Dynamic Elements of Venetian Opera (DEVO)
Dynamic Elements of Venetian Opera (DEVO) contains the underlying data reported sequentially in The New Chronology of Venetian Opera and related genres (1660-1760). This critical period in the development of European opera saw constant change. Opera theaters arose in cities across Europe, although up to 1680 it was most often performed in private palaces. Venice established a celebrated model for entrepreneurial opera where by several theater operated simultaneous, and no personal invitation was required to attend. However, fees were charged and all the theaters that endured more than a few years expected its clientele was rent boxes by the year. The centrally important point about Venetian opera is not that it was "public" but that it was extraordinarily prolific, akin to Hollywood films of recent decades. Opera had an ever broader footprint, but the role of Venetian opera up to 1760 was very conspicuous, with eventual decline in the later eighteenth century.

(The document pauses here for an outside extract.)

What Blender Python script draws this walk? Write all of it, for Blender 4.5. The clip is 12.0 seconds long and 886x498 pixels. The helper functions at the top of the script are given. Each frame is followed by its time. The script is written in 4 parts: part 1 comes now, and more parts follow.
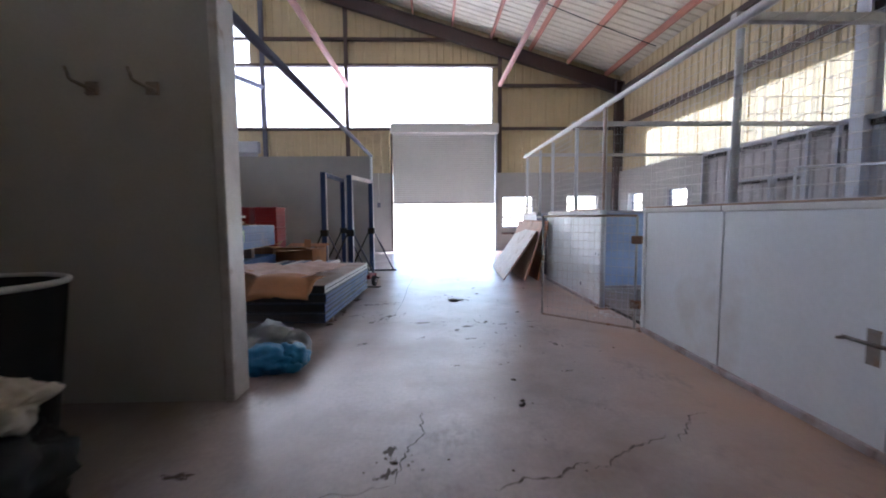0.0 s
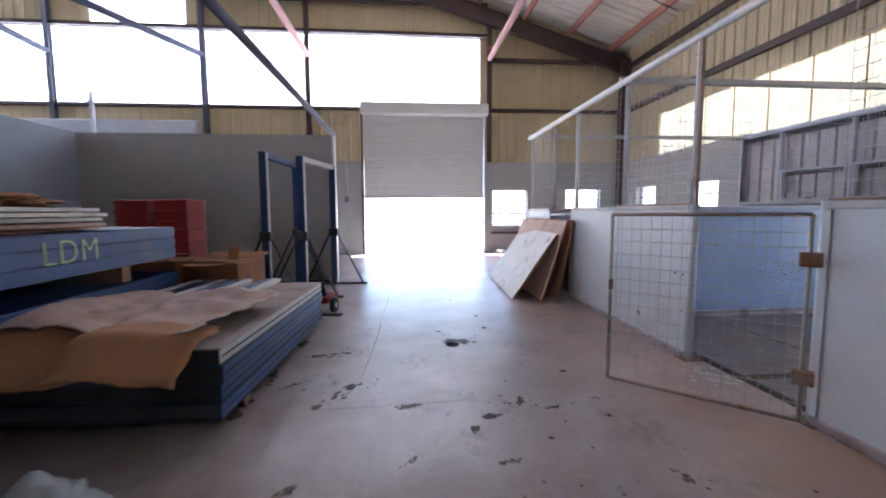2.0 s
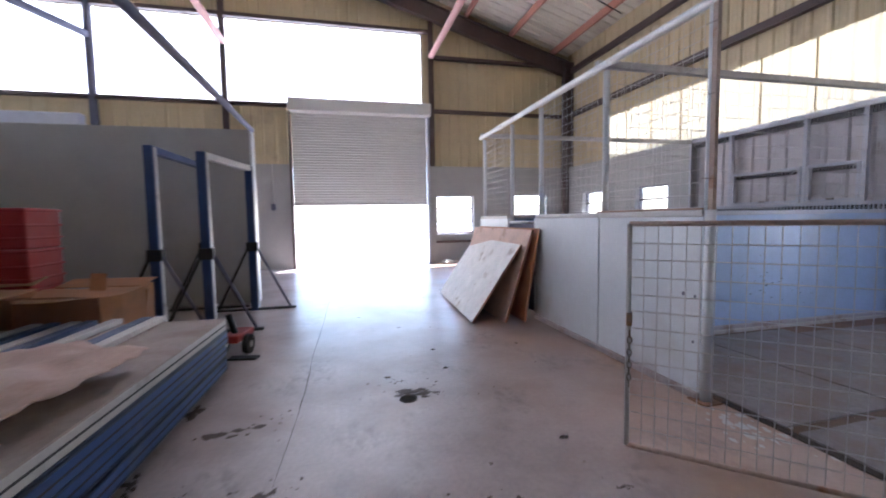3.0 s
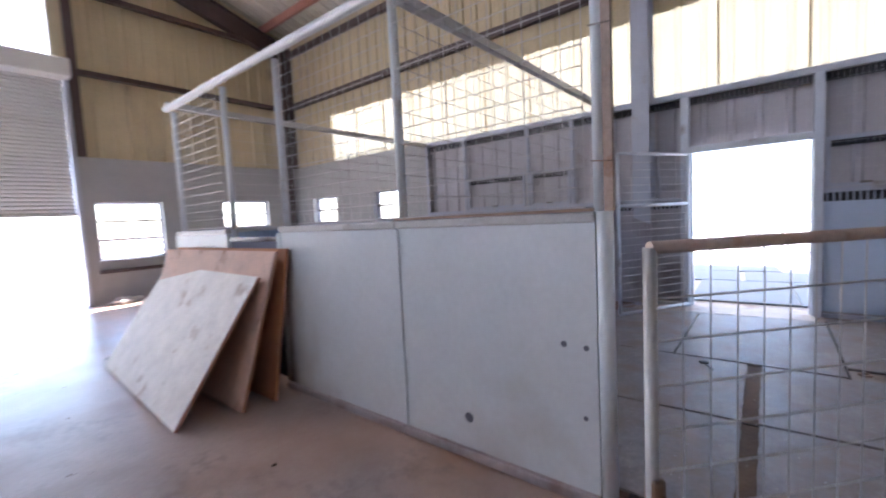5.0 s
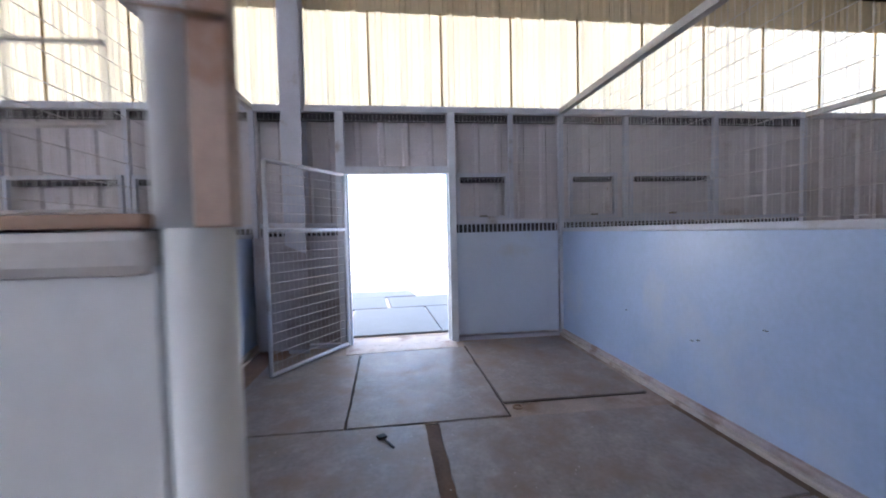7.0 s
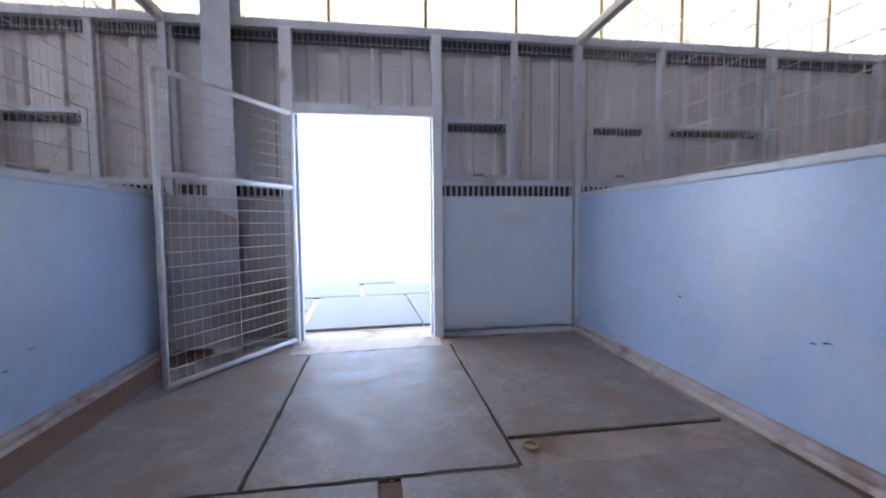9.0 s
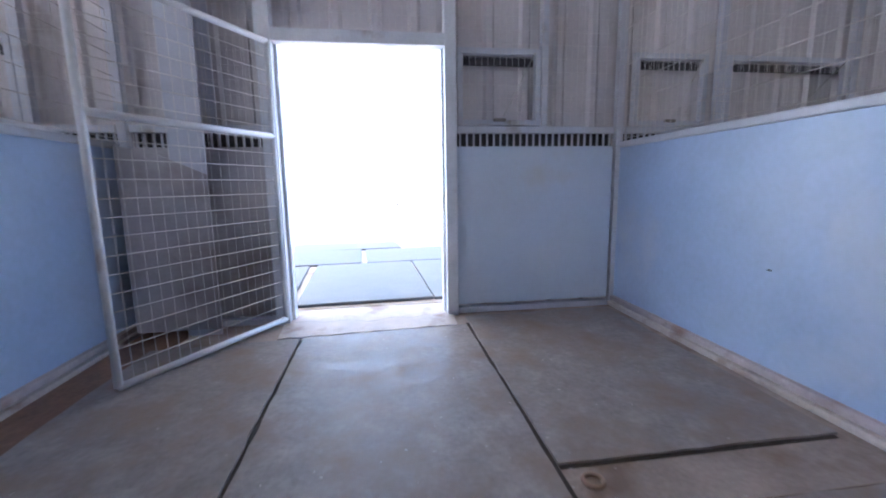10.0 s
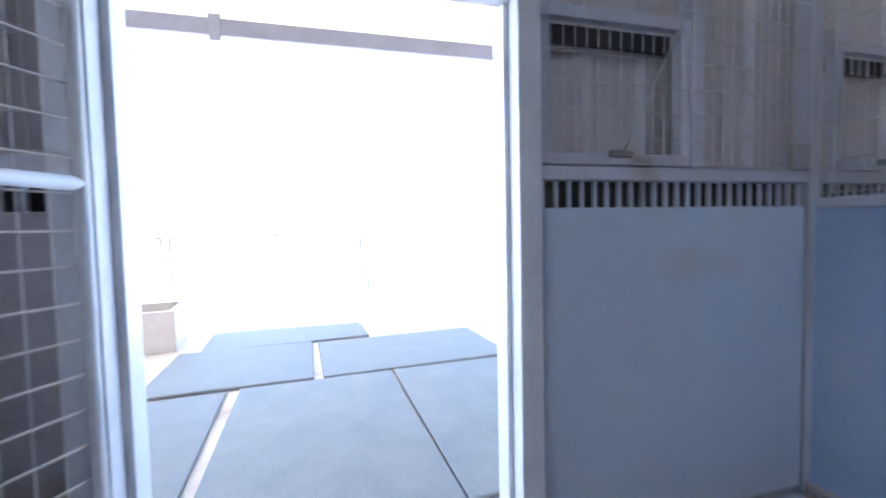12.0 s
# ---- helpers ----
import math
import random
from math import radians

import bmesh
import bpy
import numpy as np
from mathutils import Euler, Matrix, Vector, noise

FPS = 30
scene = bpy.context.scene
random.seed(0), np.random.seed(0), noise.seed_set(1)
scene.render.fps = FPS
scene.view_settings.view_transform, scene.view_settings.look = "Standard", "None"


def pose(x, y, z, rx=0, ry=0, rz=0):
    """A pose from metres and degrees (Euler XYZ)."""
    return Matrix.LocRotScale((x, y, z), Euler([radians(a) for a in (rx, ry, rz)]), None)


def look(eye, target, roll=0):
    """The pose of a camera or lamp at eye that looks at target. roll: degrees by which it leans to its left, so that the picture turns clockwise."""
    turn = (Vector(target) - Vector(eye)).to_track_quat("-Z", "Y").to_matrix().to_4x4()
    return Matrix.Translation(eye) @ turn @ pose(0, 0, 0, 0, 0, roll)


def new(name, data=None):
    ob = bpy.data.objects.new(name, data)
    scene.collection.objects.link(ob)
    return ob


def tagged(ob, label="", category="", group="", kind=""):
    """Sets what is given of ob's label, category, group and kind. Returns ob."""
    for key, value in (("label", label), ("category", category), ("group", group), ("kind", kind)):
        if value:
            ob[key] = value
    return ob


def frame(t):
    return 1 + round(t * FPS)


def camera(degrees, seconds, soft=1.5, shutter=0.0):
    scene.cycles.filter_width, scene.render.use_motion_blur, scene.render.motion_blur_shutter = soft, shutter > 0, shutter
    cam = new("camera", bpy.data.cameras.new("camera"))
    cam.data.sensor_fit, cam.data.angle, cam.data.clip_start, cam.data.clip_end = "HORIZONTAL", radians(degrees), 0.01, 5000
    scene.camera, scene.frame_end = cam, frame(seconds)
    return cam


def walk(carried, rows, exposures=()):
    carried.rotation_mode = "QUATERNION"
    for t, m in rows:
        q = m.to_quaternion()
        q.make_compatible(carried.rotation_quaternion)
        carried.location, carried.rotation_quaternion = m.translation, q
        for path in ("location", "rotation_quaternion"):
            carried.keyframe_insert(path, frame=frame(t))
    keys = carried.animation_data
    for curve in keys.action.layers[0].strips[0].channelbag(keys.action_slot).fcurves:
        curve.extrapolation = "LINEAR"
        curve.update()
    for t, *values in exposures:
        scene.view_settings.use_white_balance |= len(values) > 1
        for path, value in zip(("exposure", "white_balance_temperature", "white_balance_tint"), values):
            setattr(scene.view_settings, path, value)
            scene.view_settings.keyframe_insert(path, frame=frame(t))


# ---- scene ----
cam = camera(93.7, 12.0, 1.9, 0.5)
PATH = [
    (0, (-0.233, 1.214, 1.332), (-0.178, 3.208, 1.175), -0.4),
    (0.5, (-0.262, 1.806, 1.326), (-0.166, 3.797, 1.164), 0.2),
    (1, (-0.31, 2.402, 1.329), (-0.194, 4.392, 1.166), 0.5),
    (1.5, (-0.334, 2.986, 1.336), (-0.208, 4.974, 1.16), 0.0),
    (2, (-0.36, 3.54, 1.35), (-0.183, 5.524, 1.173), -0.3),
    (2.5, (-0.35, 4.078, 1.349), (-0.052, 6.049, 1.182), -1.0),
    (2.7, (-0.351, 4.284, 1.355), (0.003, 6.247, 1.204), -1.0),
    (4.3, (-0.091, 5.884, 1.428), (1.113, 7.474, 1.271), -1.6),
    (4.5, (-0.001, 6.056, 1.427), (1.32, 7.55, 1.282), -2.1),
    (5, (0.282, 6.429, 1.41), (1.836, 7.679, 1.261), -2.9),
    (5.5, (0.609, 6.697, 1.426), (2.379, 7.621, 1.313), -2.6),
    (6, (0.969, 6.854, 1.398), (2.909, 7.334, 1.316), -3.0),
    (6.5, (1.348, 6.867, 1.401), (3.344, 6.925, 1.296), -2.9),
    (7, (1.701, 6.817, 1.395), (3.684, 6.57, 1.311), -1.3),
    (8.8, (2.803, 6.622, 1.115), (4.777, 6.309, 1.044), -0.3),
    (9, (2.897, 6.577, 1.105), (4.873, 6.287, 0.986), -0.5),
    (9.5, (3.17, 6.541, 1.089), (5.141, 6.281, 0.867), -1.1),
    (10, (3.536, 6.577, 1.072), (5.495, 6.307, 0.768), -0.9),
    (10.5, (3.962, 6.591, 1.156), (5.902, 6.244, 0.815), -1.8),
    (11, (4.405, 6.599, 1.264), (6.347, 6.249, 0.942), -2.1),
    (11.5, (4.955, 6.687, 1.257), (6.893, 6.233, 1.062), -1.6),
    (12, (5.484, 6.727, 1.304), (7.414, 6.213, 1.209), -1.2),
]
EXPOSURES = [(0.0, 3.52, 5280, 12), (4.5, 3.54, 5400, 15), (6.5, 3.45, 5450, 12), (7.0, 3.46, 5450, 13), (9.5, 3.7, 5330, 13), (12.0, 3.42, 5080, 7)]
walk(cam, [(t, look(eye, target, roll)) for t, eye, target, roll in PATH], EXPOSURES)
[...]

This initial prolixity makes it difficult to appreciate the many fault lines that existed between theaters, composers, and librettists. Prolixity also meant that languages of performance came to differentiate short theatrical periods that made up the mosaic of this endlessly busy milieu. In a society in which only priests and accountants saw the year as being ordered by numbered months and days, social, religious, and political life was ordered by feasts. These had the peculiar property that some were fixed and some were moveable--according to lunar motion. These differences imposed on chronicles (and other commentaries) many flaws that have repelled solutions until now. (The rationals, mechanics, and narrative flaws of early centuries are discussed in Song and Season: Science, Culture, and Theatrical Times in early modern Venice, a companion to The New Chronology. Both books, by Eleanor Selfridge-Field, were published by Stanford University Press in 2007.)
The central point about a corrected chronology is that, especially on account of the articulation of these short segment of the year demarcated by religious feasts, they disclose dramaturgical associations that were mutated as the year progressed, then repeated the following year.